Job — Set the listing down again exactly, please, apart from its pictures.

________________________

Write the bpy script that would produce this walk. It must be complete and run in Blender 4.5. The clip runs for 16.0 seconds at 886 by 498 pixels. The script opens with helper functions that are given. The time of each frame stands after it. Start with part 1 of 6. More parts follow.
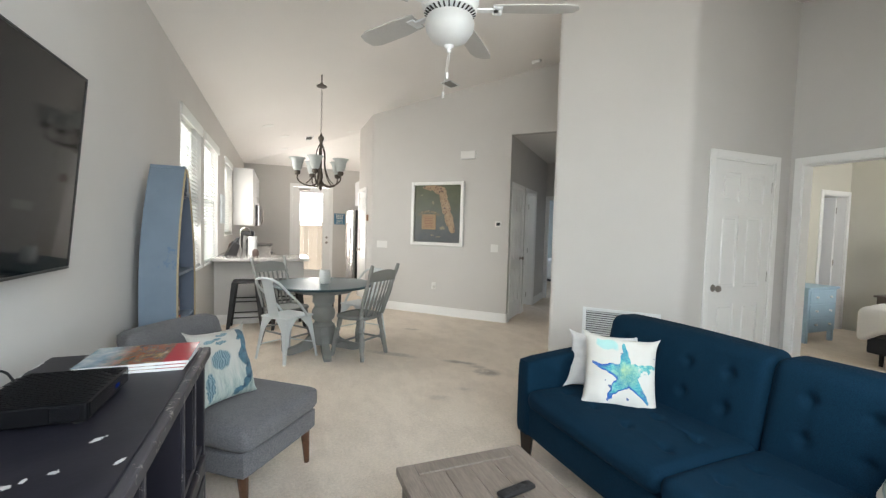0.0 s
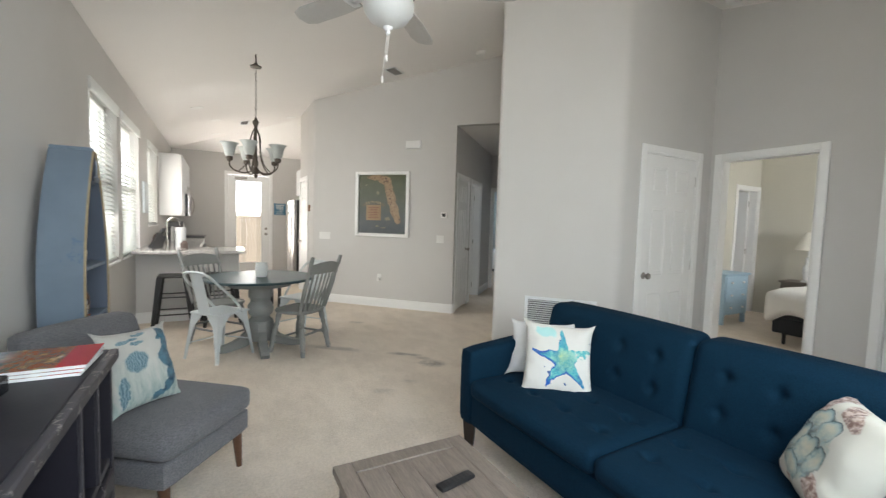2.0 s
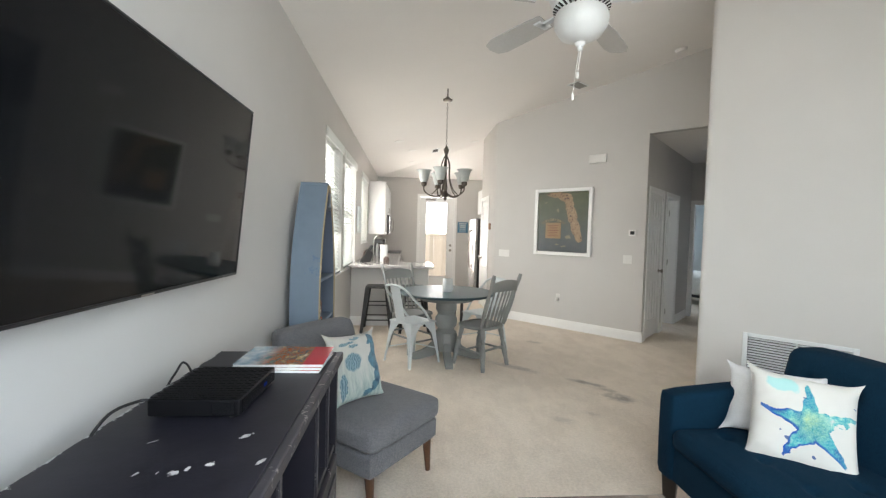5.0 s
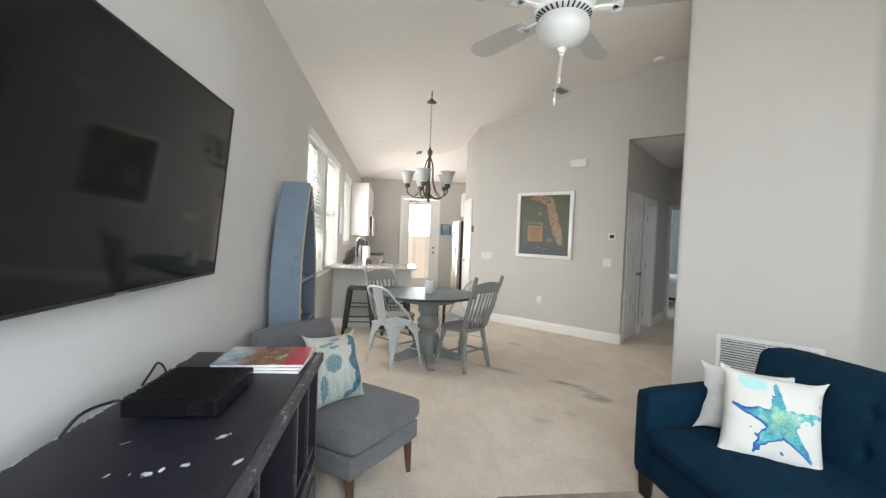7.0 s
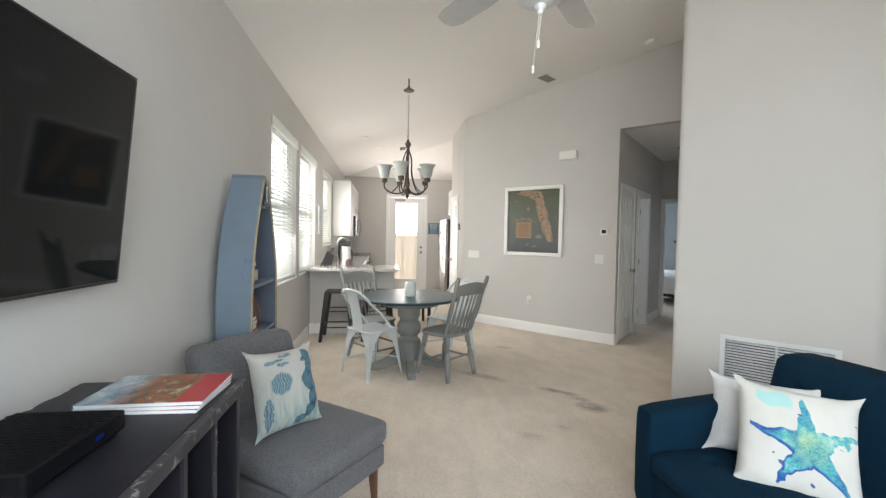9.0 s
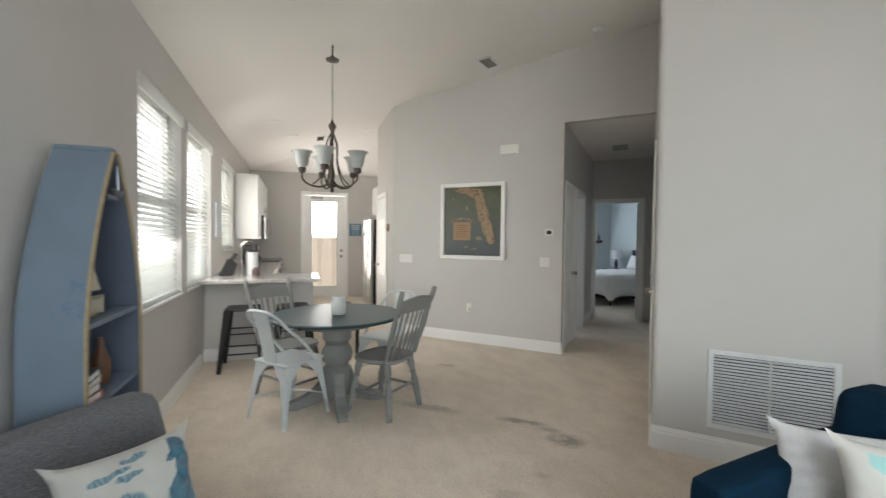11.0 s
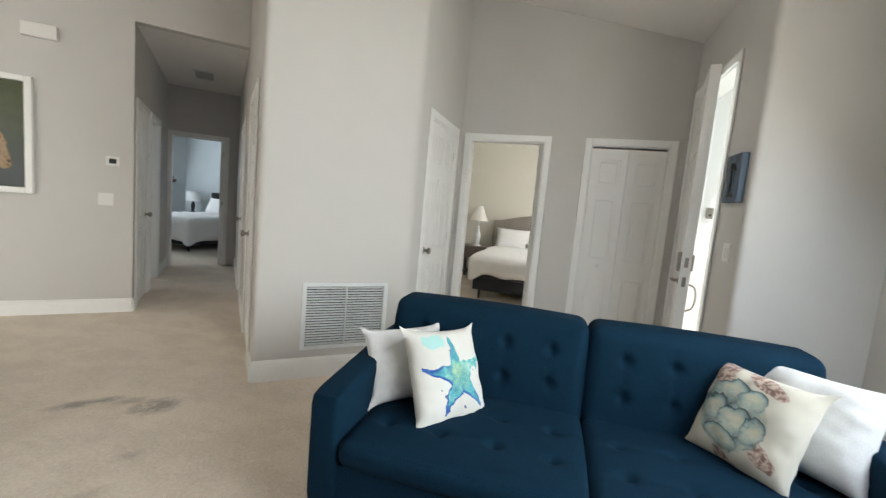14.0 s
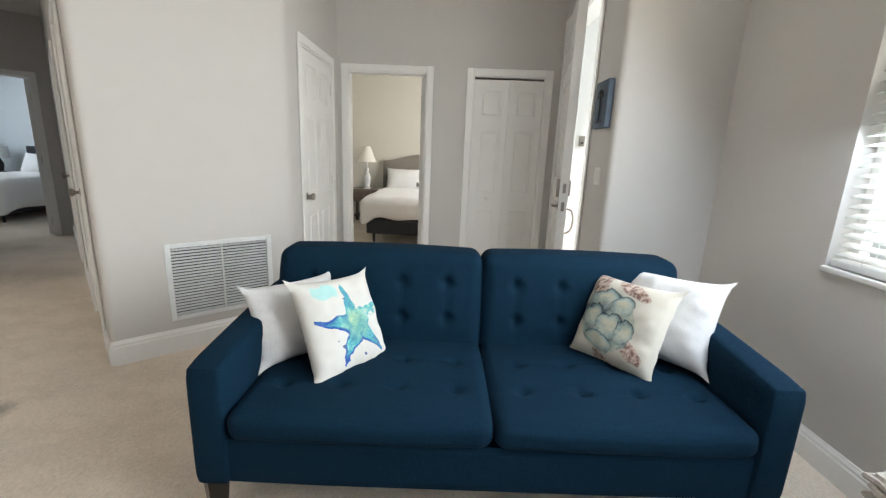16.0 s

________________________

The reply —
Write the bpy script that would produce this walk. It must be complete and run in Blender 4.5. The clip runs for 16.0 seconds at 886 by 498 pixels. The script opens with helper functions that are given. The time of each frame stands after it. Start with part 1 of 6. More parts follow.
0.0 s
2.0 s
5.0 s
7.0 s
9.0 s
11.0 s
14.0 s
16.0 s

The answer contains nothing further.